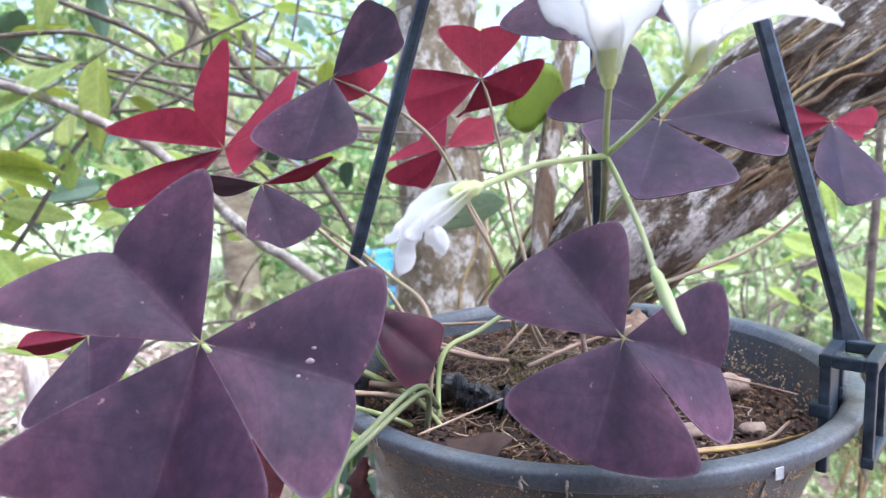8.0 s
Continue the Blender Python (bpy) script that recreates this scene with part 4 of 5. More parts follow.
for k in range(34):
    p = on_pot(-100.2 + rng.gauss(0, 0.45), -0.0435 + rng.gauss(0, 0.0012), 0.0004)
    bmesh.ops.create_icosphere(bm, subdivisions=1, radius=rng.uniform(0.0002, 0.0005), matrix=Matrix.Translation(p) @ Matrix.Diagonal((1, rng.uniform(0.6, 1.6), 1, 1)))
knot = under(pot, part("root_knot", bm, ROOT_PALE))
knot["kind"] = "stuff"
bm = bmesh.new()
box(bm, (0.0030, 0.0006, 0.0035), pose(*on_pot(-66.3, -0.0042, 0.0002), 0, 0, -66.3 + 90), 0.0002)
under(pot, part("paint_mark", bm, WHITE_PAINT, smooth=False))
DIRT = simple("ochre_dirt", (0.46, 0.28, 0.145), (0.68, 0.52, 0.34), 300, 0.95)


def grains(items, material, label):
    """Many small eight-sided grains (place, radius) joined into one part of the pot."""
    verts, faces = [], []
    for p, r in items:
        m = Matrix.Translation(p) @ pose(0, 0, 0, rng.uniform(0, 180), rng.uniform(0, 180), 0) @ Matrix.Diagonal((r, r * rng.uniform(0.6, 2.0), r * 0.65, 1))
        i = len(verts)
        verts += [tuple(m @ (Vector(c) * rng.uniform(0.75, 1.2))) for c in ((1, 0, 0), (0, 1, 0), (-1, 0, 0), (0, -1, 0), (0, 0, 1), (0, 0, -1))]
        for k in range(4):
            faces += [(i + k, i + (k + 1) % 4, i + 4), (i + (k + 1) % 4, i + k, i + 5)]
    me = bpy.data.meshes.new("dirt")
    me.from_pydata(verts, [], faces)
    me.materials.append(material)
    ob = under(pot, new("dirt", me))
    ob["label"], ob["kind"] = label, "stuff"


for mat, count, words in ((DIRT, 3800, "ochre grains of dirt stuck to the pot"), (PALE, 700, "pale grains of sand stuck to the pot")):
    items = []
    while len(items) < count:
        a = rng.uniform(-178, -8)
        z = -0.0062 - 0.088 * rng.random() ** 1.5
        clump = noise.noise(Vector((a * 0.13, z * 120, 3 if mat is DIRT else 8))) + (0.30 if z > -0.034 and -146 < a < -108 else 0)
        if clump < 0.24 and rng.random() < 0.88:
            continue
        items.append((on_pot(a, z, 0.0001), rng.uniform(0.00009, 0.00032) * (2.2 if rng.random() < 0.06 else 1)))
    grains(items, mat, words)
# cakes of ochre dirt under the rim
items = []
for a0, z0, da, dz, count in ((-119, -0.0070, 3.0, 0.0010, 70), (-128, -0.010, 3.0, 0.003, 80), (-66, -0.013, 1.0, 0.004, 60), (-62, -0.018, 0.8, 0.002, 50), (-71, -0.062, 2.4, 0.002, 40),
                              (-78, -0.070, 2.0, 0.0015, 40), (-112, -0.030, 1.2, 0.006, 50), (-150, -0.012, 6, 0.004, 80), (-52, -0.016, 2.4, 0.0008, 50)):
    for k in range(count):
        items.append((on_pot(a0 + rng.gauss(0, da * 0.5), min(-0.0060, z0 + rng.gauss(0, dz * 0.5)), 0.0001), rng.uniform(0.00014, 0.00046)))
for k in range(420):
    a = rng.uniform(-178, -5)
    if noise.noise(Vector((a * 0.2, 0, 6))) > -0.05:
        items.append((on_pot(a, -0.0060 - 0.0009 * rng.random() ** 2, 0.0001), rng.uniform(0.0001, 0.00034)))
grains(items, DIRT, "caked ochre dirt below the rim")
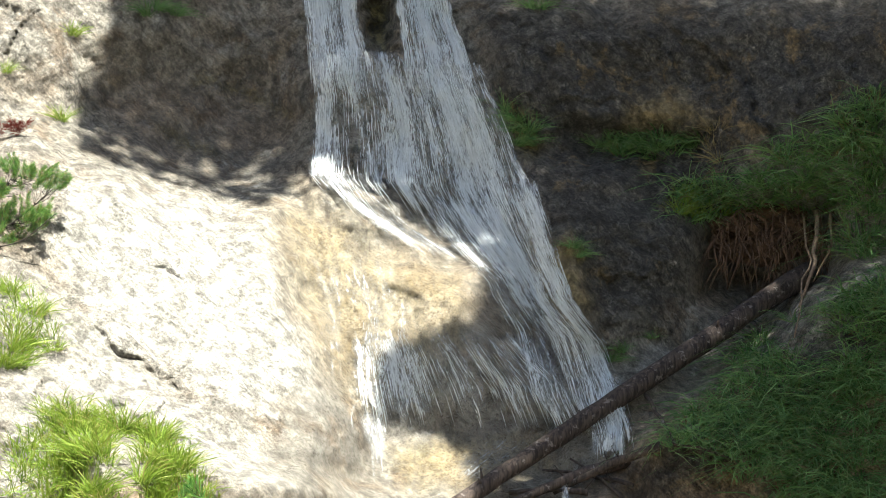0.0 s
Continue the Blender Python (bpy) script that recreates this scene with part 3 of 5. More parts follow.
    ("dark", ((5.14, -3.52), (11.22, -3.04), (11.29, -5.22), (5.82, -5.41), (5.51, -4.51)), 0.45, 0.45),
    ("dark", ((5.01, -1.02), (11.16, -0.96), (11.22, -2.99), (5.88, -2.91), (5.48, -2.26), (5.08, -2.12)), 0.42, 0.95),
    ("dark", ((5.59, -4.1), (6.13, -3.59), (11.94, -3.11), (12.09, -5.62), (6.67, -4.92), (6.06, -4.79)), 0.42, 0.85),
    ("moss", ((5.18, 0.4), (11.08, 0.61), (11.1, -0.84), (5.39, -0.69)), 0.45, 0.45),
    ("moss", ((5.78, -2.51), (11.2, -2.17), (11.24, -3.48), (5.69, -3.51)), 0.34, 0.5),
    ("dark", ((3.08, 0.74), (4.93, 0.9), (4.99, -1.4), (3.34, -1.61), (3.28, -0.31)), 0.45, 0.68),
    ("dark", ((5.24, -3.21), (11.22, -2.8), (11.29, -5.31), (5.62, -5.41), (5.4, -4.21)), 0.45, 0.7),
    ("pale", ((0.85, -10.58), (1.64, -10.59), (1.63, -10.99), (0.85, -10.98)), 0.17, 0.9),
    ("pale", ((1.83, -11.74), (2.84, -11.76), (2.89, -12.25), (1.82, -12.24)), 0.17, 0.9),
    ("pale", ((-1.9, 2.28), (0.8, 2.16), (0.91, 0.81), (0.12, -0.19), (-1.62, 0.29)), 0.3, 0.5),
    ("soil", ((-1.91, 2.48), (0.8, 2.16), (0.91, 0.81), (0.12, -0.19), (-1.62, 0.29)), 0.3, 0.42),
    ("pale", ((-2.15, 4.77), (-0.53, 4.55), (-0.08, 4.3), (0.39, 3.31), (-0.77, 3.39), (-1.93, 4.02)), 0.3, 0.5),
    ("pale", ((-0.49, 1.99), (0.76, 2), (0.97, 0.1), (0.67, -0.1), (-0.08, 0.49)), 0.25, 0.45),
    ("ochre", ((1.54, -2.12), (2.45, -2.14), (3.41, -2.46), (3.76, -2.86), (4.22, -3.26), (4.97, -3.65), (4.92, -3.9), (3.97, -4.04), (2.35, -4.07)), 0.42, 0.6),
    # dark grey blocks, the shadows among them included in the colour
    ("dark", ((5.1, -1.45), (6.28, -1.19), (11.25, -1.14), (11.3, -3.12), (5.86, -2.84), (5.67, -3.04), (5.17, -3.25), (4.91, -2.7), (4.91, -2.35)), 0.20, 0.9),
    # the crack's gully painted dark as if shaded
    ("dark", ((5.12, -3.25), (5.27, -3.25), (4.97, -3.65), (4.77, -3.95), (4.67, -3.9)), 0.10, 0.8),
    ("dark", ((3.24, -0.46), (5.14, -0.45), (5.15, -1.2), (4.45, -1.6), (3.25, -1.46)), 0.45, 0.45),
    ("ochre", ((5.12, -3.25), (5.87, -3.04), (5.92, -3.29), (5.27, -3.5)), 0.15, 0.5),
    # these two paint shade over a band of sun on the bank's edge
    ("soil", ((1.65, 4.76), (2.56, 5.46), (3.07, 5.76), (3.32, 5.46), (2.66, 4.76), (1.9, 4.46)), 0.2, 0.8),
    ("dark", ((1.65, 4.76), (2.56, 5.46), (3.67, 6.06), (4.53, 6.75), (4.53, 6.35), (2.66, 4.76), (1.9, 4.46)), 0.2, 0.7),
    ("soil", ((2.39, -0.16), (3.24, -0.16), (3.45, -0.96), (3.25, -1.71), (2.7, -1.91), (2.6, -1.46)), 0.2, 0.8),
    # overhang shadow painted over the brown soil
    ("dark", ((2.39, -0.16), (3.24, -0.16), (3.45, -0.96), (3.25, -1.71), (2.7, -1.91), (2.6, -1.46)), 0.2, 0.6),
    # the tree shadow carried further down the slope by colour
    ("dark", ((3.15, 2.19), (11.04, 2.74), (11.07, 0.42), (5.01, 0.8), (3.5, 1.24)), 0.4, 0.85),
    ("moss", ((5.54, -9.55), (5.73, -10.0), (6.17, -10.64), (6.25, -11.34), (6.04, -11.43), (5.87, -10.67), (5.61, -10.18)), 0.06, 0.95),
    ("moss", ((4.87, -8.69), (5.29, -9.18), (5.62, -9.88), (6.03, -11.12), (6.38, -12.27), (6.01, -12.37), (5.66, -11.28), (5.32, -10.28), (4.99, -9.34)), 0.12, 0.4),
    ("dark", ((4.87, -8.69), (5.19, -9.03), (5.57, -9.88), (6.03, -11.12), (6.28, -12.37), (6.01, -12.37), (5.66, -11.28), (5.32, -10.28), (4.99, -9.34)), 0.12, 0.4),
    ("soil", ((7.79, -11.31), (8.5, -11.83), (9.07, -11.5), (10.27, -11.47), (10.36, -12.66), (8.23, -12.79)), 0.15, 0.62),
    ("ochre", ((4.19, -8.2), (5.68, -7.77), (6.29, -9.36), (6.6, -10.85), (7.03, -12.34), (6.22, -12.37), (5.81, -10.88), (5.35, -9.38), (4.82, -8.64)), 0.2, 0.5),
    ("ochre", ((3.37, -9.9), (4.41, -9.64), (5.07, -11.39), (5.36, -12.39), (3.27, -12.4)), 0.3, 0.55),
    ("ochre", ((0.46, -3.14), (1.16, -2.69), (1.36, -4.04), (1.57, -5.45), (0.25, -5.45)), 0.3, 0.4),
    ("soil", ((-1.93, 3.77), (-0.92, 3.54), (0.39, 3.08), (1.05, 2.36), (0.8, 1.81), (0.41, 1.3), (-0.4, 1.7), (-1.66, 2.48)), 0.3, 0.65),
    ("pale", ((-0.4, 1.7), (0.8, 1.86), (0.86, 0.81), (-0.13, 0.5)), 0.3, 0.5),
    ("pale", ((-2.0, 5.03), (-0.73, 4.61), (-0.12, 4.41), (0.3, 3.42), (0.4, 3.17), (-0.81, 3.55), (-1.73, 4.19)), 0.2, 0.4),
    ("soil", ((-3.71, 5.74), (-2.64, 5.32), (-1.97, 4.83), (-1.36, 4.67), (-0.75, 4.5), (-0.15, 4.36), (-0.14, 3.96), (-0.84, 3.54), (-3.63, 3.4)), 0.2, 0.36),
    ("ochre", ((6.69, -8.85), (6.94, -9.34), (7.17, -9.93), (7.54, -10.52), (7.85, -11.01), (8.17, -11.6), (7.64, -11.62), (6.95, -10.34), (6.6, -9.35)), 0.08, 0.85),
    # painted shade over the strip of cave wall that catches sun
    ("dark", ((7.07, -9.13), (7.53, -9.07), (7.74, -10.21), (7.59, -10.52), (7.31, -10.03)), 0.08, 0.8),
    ("wet", ((-1.61, 7.02), (-1.15, 7.27), (-0.33, 7.03), (1.1, 6.12), (1.65, 5.11), (1.6, 4.5), (-1.94, 4.5), (-1.14, 5.72), (-1.45, 6.42)), 0.42, 0.8),
    ("wet", ((-3.27, 8.34), (-1.32, 8.57), (-1.23, 7.27), (-2.48, 7.26), (-3.26, 7.49)), 0.45, 0.45),
    ("wet", ((-0.99, 5.13), (1.65, 5.16), (1.65, 4.56), (0.34, 4.29), (-0.58, 4.53)), 0.34, 0.8),
    ("wet", ((-0.13, 4.3), (1.64, 3.99), (2.4, 3.42), (2.78, 2.77), (2.76, 2.52), (1.1, 2.51), (0.39, 3.31)), 0.26, 0.75),
    ("wet", ((2.6, 4.07), (3.86, 3.82), (3.51, 2.82), (2.76, 2.52), (2.4, 3.42)), 0.34, 0.4),
    ("wet", ((-0.75, 2.09), (1.3, 2.21), (1.41, 0.9), (-0.74, 0.88)), 0.34, 0.7),
    ("wet", ((-0.24, 1.99), (2.26, 2.01), (2.34, -2), (1.09, -2), (0.78, -0.5), (-0.23, 0.34)), 0.26, 0.8),
    ("wet", ((0.81, -2.14), (2.52, -2.04), (3.53, -2.63), (3.74, -3.83), (3.24, -4.35), (0.82, -4.35)), 0.34, 0.7),
    ("wet", ((0.76, -4.24), (3.39, -4.24), (3.85, -4.83), (3.4, -5.45), (0.76, -5.45)), 0.34, 0.7),
    ("wet", ((4.22, -5.91), (4.73, -6.13), (6.36, -6.89), (6.76, -7.42), (6.97, -8.82), (5.83, -8.86), (4.64, -6.58)), 0.17, 0.85),
    ("wet", ((4.19, -8.7), (5.23, -8.38), (6.25, -7.86), (6.95, -8.74), (7.2, -10.03), (8.36, -12.2), (3.48, -12.32), (3.79, -10.5)), 0.42, 0.85),
)


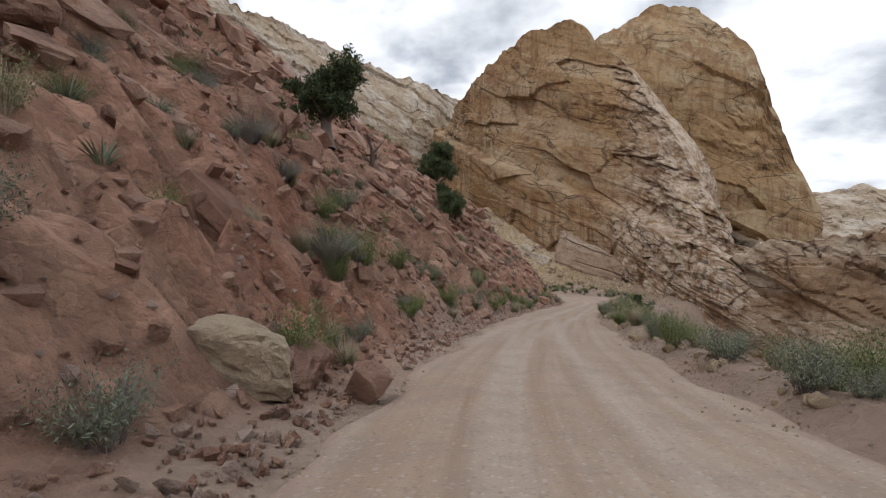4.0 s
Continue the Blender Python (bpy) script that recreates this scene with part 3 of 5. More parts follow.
# ---- cliffs ----
def cliff(name, stations, height_step=0.6, length_step=0.7, back=95, relief=1.0, seed=0, dip=0.42, ledge=None, broken=0.0, ragged=0.0, lumps=1.0, back_end=None, coarse=1.0, fine=None):
    """A rock wall along stations (x, y, foot, top, setback): it faces the right of the line as it goes, and rounds over to the back."""
    line = spline([(s[0], s[1], 0) for s in stations], length_step)
    if fine is not None:          # closer steps on the stretch that the road passes
        line = np.vstack([line[:fine], spline([tuple(p) for p in line[fine::4]], length_step / 2)])
    where = np.linspace(0, 1, len(line))
    marks = [int(np.argmin(np.hypot(line[:, 0] - s[0], line[:, 1] - s[1]))) / (len(line) - 1) for s in stations]
    foot, top, setback = (np.interp(where, marks, [s[k] for s in stations]) for k in (2, 3, 4))
    t = np.gradient(line[:, :2], axis=0)
    for _ in range(40):
        t[1:-1] = (t[:-2] + 2 * t[1:-1] + t[2:]) / 4
        top[1:-1] = (top[:-2] + 2 * top[1:-1] + top[2:]) / 4
    t /= np.linalg.norm(t, axis=1)[:, None]
    top = top + ragged * (fbm(line[:, 0] * 0.09, line[:, 1] * 0.09, line[:, 0] * 0 + seed, 4) + 0.5 * ridged(line[:, 0] * 0.2, line[:, 1] * 0.2, line[:, 0] * 0 + seed, 2))
    out = np.stack([t[:, 1], -t[:, 0]], 1)
    rows = int((top - foot).max() / height_step)
    v = np.concatenate([np.linspace(0, 1, rows), 1 + np.linspace(0, 1, 40)[1:]])[None, :]
    up = np.minimum(v, 1)
    over = np.maximum(v - 1, 0)
    h = (top - foot)[:, None]
    curve = up ** 1.7 * setback[:, None] * 0.7 + smooth(0.78, 1, up) * setback[:, None] * 0.3
    z = foot[:, None] + h * up + over * 4 - over ** 2.2 * (h + 8)
    inset = curve + over * np.interp(where, (0, 0.55, 0.72, 1), (back, back, back_end or back, back_end or back))[:, None]
    x = line[:, 0:1] - out[:, 0:1] * inset
    y = line[:, 1:2] - out[:, 1:2] * inset
    a = np.concatenate([[0], np.cumsum(np.hypot(*np.diff(line[:, :2], axis=0).T))])[:, None] + inset * 0.35
    flat = a * 0 + seed
    lean = math.atan(dip)
    bend = 2.2 * fbm(a * 0.02, z * 0.03, flat, 3)
    bed = z * math.cos(lean) + a * math.sin(lean) + bend              # height across the beds, which dip along the face
    run = a * math.cos(lean) - z * math.sin(lean) + 2.0 * fbm(a * 0.03, z * 0.02, flat + 6, 2)
    broken = broken + 0.85 * smooth(16, 32, line[:, 0:1]) * (ledge is not None)
    soft = broken + (1 - broken) * smooth(0.2, 0.65, fbm(a * 0.02, z * 0.025, flat + 11, 3))        # broken where high, smooth slabs where low
    big, rim = facets(run / (26 * coarse), bed / (9 * coarse), seed + 1, 26)
    mid, rim2 = facets(run / (9 * coarse), bed / (3.4 * coarse), seed + 2, 20)
    low, rim3 = facets(run / (3.2 * coarse), bed / (1.5 * coarse), seed + 3, 14)
    tiny, rim4 = facets(run / (1.2 * coarse), bed / (0.7 * coarse), seed + 4, 11)
    push = 3.0 * fbm(a * 0.028, z * 0.03, flat + 4, 3) + 2.6 * big + (0.16 + 0.84 * soft) * 2.0 * mid + (0.06 + 0.94 * soft) * (1.05 * low + 0.42 * tiny)
    patchy = smooth(-0.1, 0.35, fbm(a * 0.05, bed * 0.08, flat + 17, 3))
    push = push + (0.7 + 1.0 * soft) * terrace(bed, 10.5, 0.9) + (0.1 + 0.9 * soft) * patchy * 0.9 * terrace(bed + 3, 3.7 * coarse, 0.8)
    push = push - 0.55 * (1 - smooth(0, 0.02, rim)) - 0.55 * (0.15 + 0.85 * soft) * (1 - smooth(0, 0.05, rim2)) - 0.2 * soft * (1 - smooth(0, 0.08, rim3)) - lumps * soft * 1.6 * (0.45 - np.minimum(rim, 0.45))
    push = push + 0.35 * ridged(a * 0.3, z * 0.015, flat + 2, 2) * smooth(20, 40, z) * (1 - soft) + 0.16 * fbm(a * 0.6, z * 0.6, flat, 2)
    if ledge is not None:          # a shelf that dips along the face; the wall above it stands back
        over_ledge = z - (ledge[0] - ledge[1] * a) - 1.5 * fbm(a * 0.06, flat, flat, 3)
        push = push - ledge[2] * smooth(-2.5, 2.0, over_ledge) * (1 - smooth(26, 44, over_ledge) * 0.6)
    push = push * relief * smooth(0, 0.02, up)
    x, y = x + out[:, 0:1] * push, y + out[:, 1:2] * push
    z = z + 0.35 * push * up
    return new(name, mesh_from_grid(name, x, y, z))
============
## DIRECTIONS FOR THIS TASK:
Starting at the first line of the material, output exactly the lines up to and including the one with "0.34), 300, 0.95)". Do not include the pictures.

## ANSWER TO THE TASK:
8.0 s
Continue the Blender Python (bpy) script that recreates this scene with part 4 of 5. More parts follow.
for k in range(34):
    p = on_pot(-100.2 + rng.gauss(0, 0.45), -0.0435 + rng.gauss(0, 0.0012), 0.0004)
    bmesh.ops.create_icosphere(bm, subdivisions=1, radius=rng.uniform(0.0002, 0.0005), matrix=Matrix.Translation(p) @ Matrix.Diagonal((1, rng.uniform(0.6, 1.6), 1, 1)))
knot = under(pot, part("root_knot", bm, ROOT_PALE))
knot["kind"] = "stuff"
bm = bmesh.new()
box(bm, (0.0030, 0.0006, 0.0035), pose(*on_pot(-66.3, -0.0042, 0.0002), 0, 0, -66.3 + 90), 0.0002)
under(pot, part("paint_mark", bm, WHITE_PAINT, smooth=False))
DIRT = simple("ochre_dirt", (0.46, 0.28, 0.145), (0.68, 0.52, 0.34), 300, 0.95)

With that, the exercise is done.